Seal Assembly and Integration
The assembly of seal components into the liquid controller requires careful handling to prevent damage to the precision-machined surfaces. Spring-energized seals are installed using tapered insertion tools that compress the seal lips without rolling or cutting them. The seal groove must be clean and free of burrs before installation.
The compression of the seal assembly during installation and operation must be precisely controlled. Excessive compression damages the seal, while insufficient compression creates leak paths. The seal groove depth and width are designed to produce the recommended compression ratio for the specific seal cross-section and material grade.
Quality Control and Leak Testing
The quality verification of seal and seat components involves dimensional inspection, surface finish measurement, and functional leak testing. The critical dimensions—seal groove width, depth, and concentricity—are measured using an optical comparator or vision measurement system with resolution of 1 µm or better.

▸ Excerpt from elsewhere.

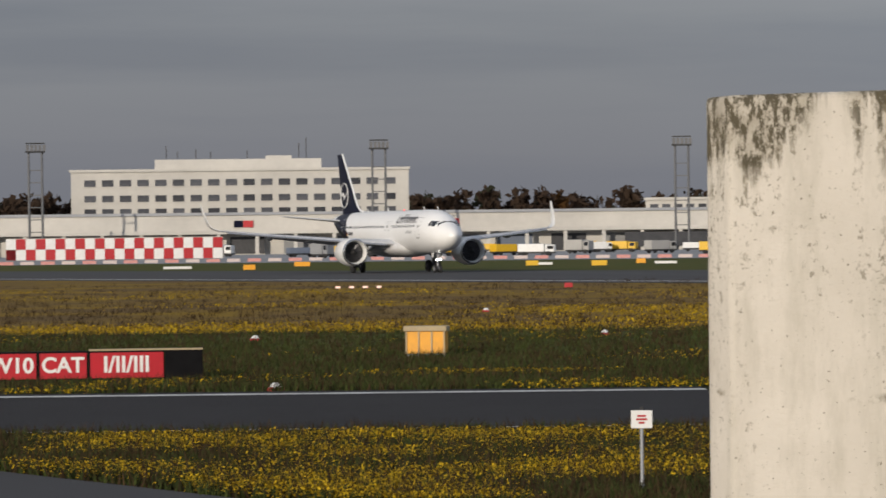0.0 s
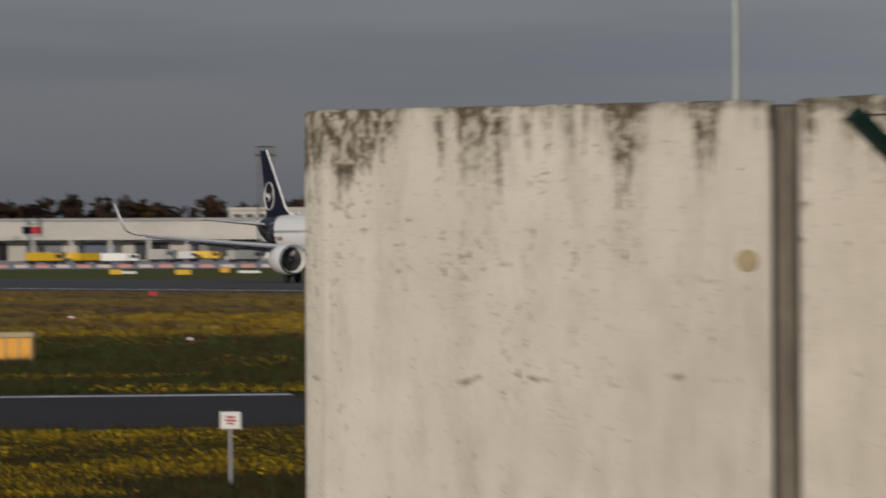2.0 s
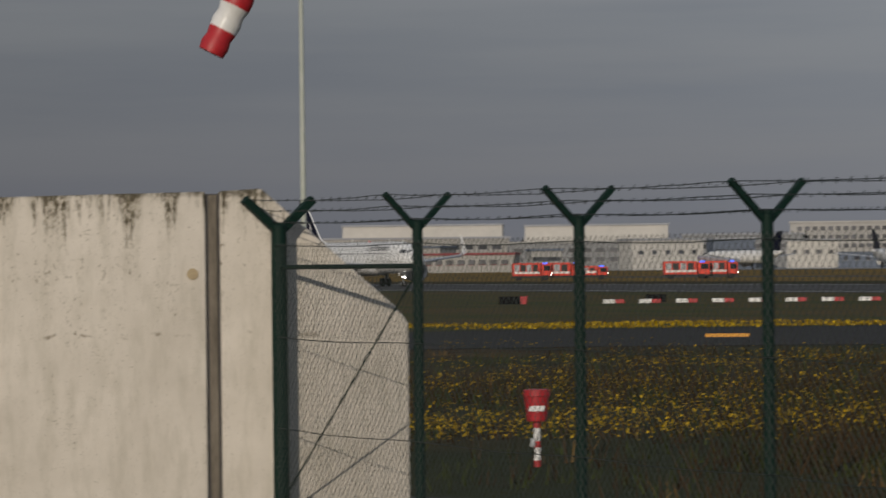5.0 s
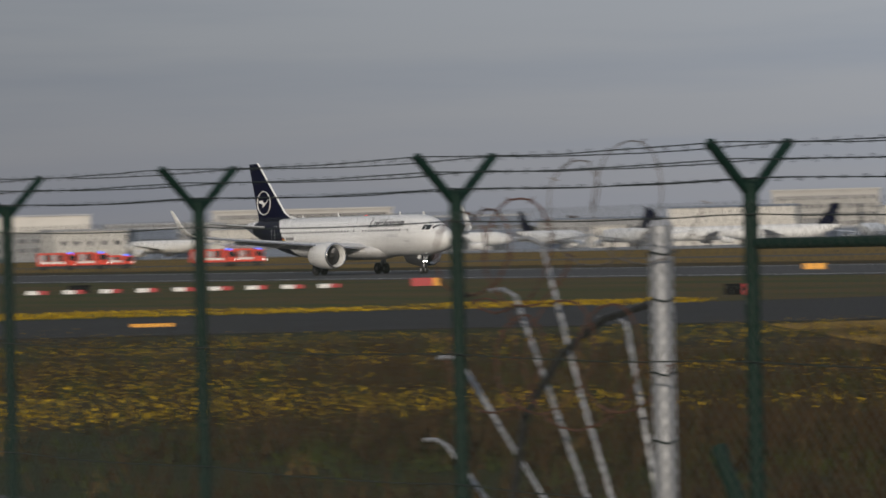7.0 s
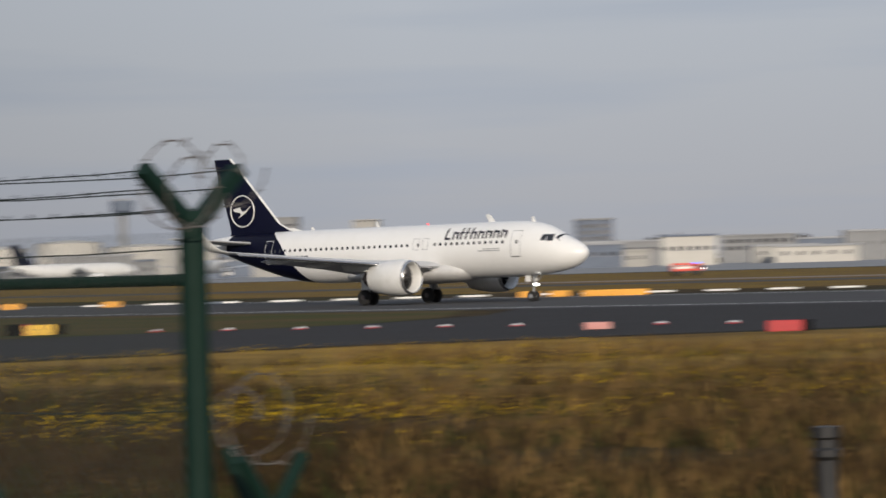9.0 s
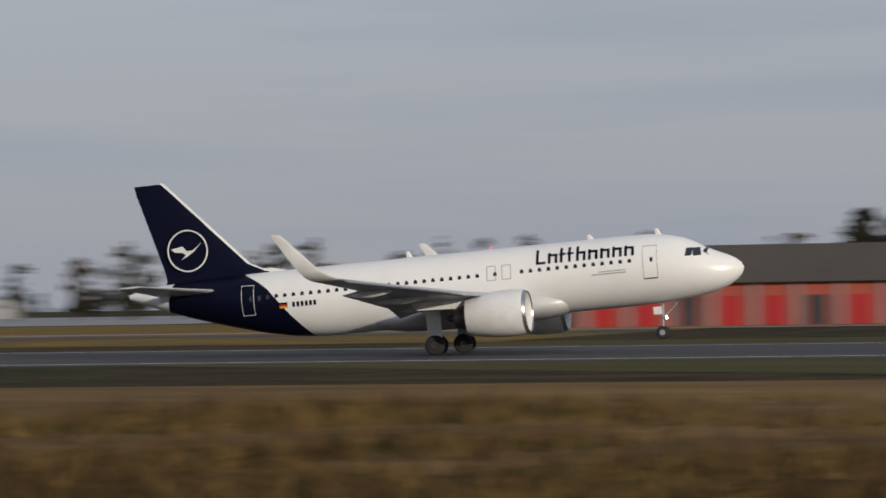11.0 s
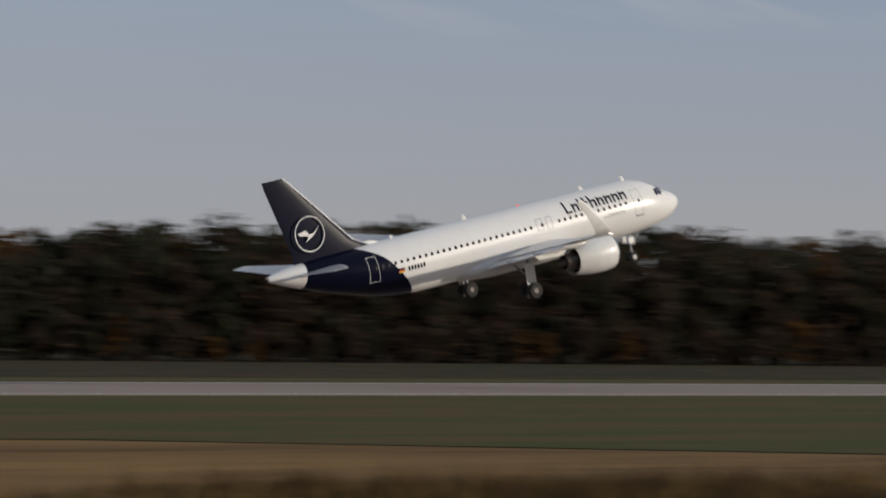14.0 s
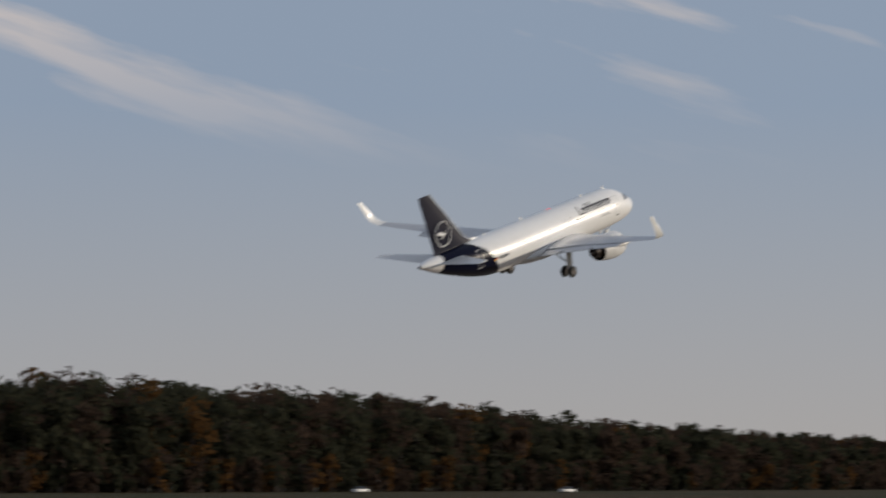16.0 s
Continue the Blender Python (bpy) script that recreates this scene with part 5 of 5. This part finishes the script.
# seconds, x, y, z, heading, pitch, roll
FLIGHT = [
    (0.0, -345.8, 85.9, 0.03, 4.33, 0, 0), (0.5, -333.4, 90.0, 0.03, 3.79, 0, 0), (1.0, -322.5, 94.4, 0.03, 3.2, 0, 0), (1.5, -310.5, 98.6, 0.03, 2.1, 0, 0),
    (2.0, -300.2, 105.9, 0.03, 1.46, 0, 0), (2.5, -293.0, 111.5, 0.03, 1.0, 0, 0), (3.4, -522.0, 208.0, 0.03, 0.3, 0, 0), (4.0, -488.0, 208.0, 0.03, 0, 0, 0),
    (5.0, -422.0, 208.0, 0.03, 0, 0, 0), (6.0, -357.0, 209.0, 0.03, -0.4, 0, 0),
    (6.5, -324.2, 209.0, 0.03, -0.8, 0, 0), (7.0, -294.5, 209.0, 0.03, -0.9, 0, 0), (7.5, -263.1, 208.5, 0.03, -0.5, 0, 0), (8.0, -233.6, 208.5, 0.03, -0.4, 0, 0),
    (8.5, -202.2, 208.5, 0.03, 0.1, 0, 0), (9.0, -171.0, 208.5, 0.03, 0.1, 0.4, 0), (9.5, -138.7, 208.0, 0.03, 0.4, 1.4, 0), (10.3, -89.0, 206.5, 0.03, 0.5, 2.2, 0),
    (11.0, -48.0, 204.0, 0.05, 0.7, 4.6, 0), (11.5, -17.5, 202.0, 0.25, 0.8, 7.3, -0.1), 
    (12.0, 14.5, 199.1, 0.85, 0.88, 8.6, -0.14),
    (12.5, 47.1, 199.7, 1.56, 0.84, 9.4, -0.29),
    (13.0, 80.1, 203.7, 2.73, 1.17, 10.8, -0.42),
    (13.3, 101.1, 203.5, 3.70, 1.16, 11.7, -0.29),
    (13.5, 115.9, 202.9, 4.25, 0.79, 11.8, 0.09),
    (14.0, 153.9, 205.0, 6.84, 0.29, 13.2, 0.98),
    (14.5, 190.3, 202.1, 10.15, -0.08, 14.8, 2.27),
    (15.0, 224.2, 201.6, 14.18, -0.19, 16.12, 2.99),
    (15.5, 258.5, 202.6, 18.75, -0.36, 16.87, 3.73),
    (16.0, 295.9, 201.7, 23.87, -1.35, 16.25, 4.92),
]


def motions():
    walk(plane, [(t, pose(x, y, z, 0, 0, h) @ pose(0, 0, 0, r, -p, 0)) for t, x, y, z, h, p, r in FLIGHT])
    walk(cloth, [(0, pose(0, 0, 14.7, 0, 62, 0)), (3.7, pose(0, 0, 14.7, 0, 58, 0)), (4.8, pose(0, 0, 14.7, 0, 30, 0)), (5.7, pose(0, 0, 14.7, 0, 2, 0)), (16, pose(0, 0, 14.7, 0, 0, 0))])
    # the nose leg stretches as the nose comes up, then hangs free
    walk(nose_leg, [(0, pose(0, 0, 0)), (8.5, pose(0, 0, 0)), (9.0, pose(0, 0, -0.08)), (9.5, pose(0, 0, -0.30)), (16, pose(0, 0, -0.30))])
    for truck in trucks:     # the fire engines roll along the far road
        stand = truck.matrix_basis.copy()
        walk(truck, [(t, stand @ pose(8.5 * (t - 7.0), 0, 0)) for t in (0, 4, 8, 12, 16)])
    for gear in gears:      # the legs stretch once the wheels are unloaded
        walk(gear, [(0, pose(0, 0, 0)), (10.6, pose(0, 0, 0)), (11.6, pose(0, 0, -0.12)), (12.4, pose(0, 0, -0.28)), (16, pose(0, 0, -0.28))])
    for side, wing in wings:
        flex = [(0, 0.0), (9.5, 0.4), (11.0, 1.8), (12.0, 3.2), (16.0, 3.4)]
        walk(wing, [(t, pose(0, side * 1.9, 2.72, side * f, 0, 0)) for t, f in flex])


motions()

Functional leak testing of the assembled seal system is performed using helium mass spectrometry. The liquid controller assembly is pressurized with helium on one side of the seal while a mass spectrometer detects any helium leakage across the seal interface. Internal seal leakage must be below 1×10⁻⁹ Pa·m³/s for the assembled controller.
Conclusion
The seal and seat components of liquid flow controllers represent some of the most demanding precision polymer machining applications in industrial manufacturing. PTFE spring-energized seals provide the chemical resistance needed for aggressive fluid handling, while PEEK retainers add mechanical strength and temperature capability. Vespel polyimide valve seats require the highest level of machining precision, with flatness tolerances of 1 µm and surface finishes below Ra 0.1 µm to ensure reliable, long-life sealing. The integration of these precision components through careful assembly and seal compression control produces a liquid controller capable of leak-tight performance through thousands of actuation cycles in the most demanding chemical processing environments.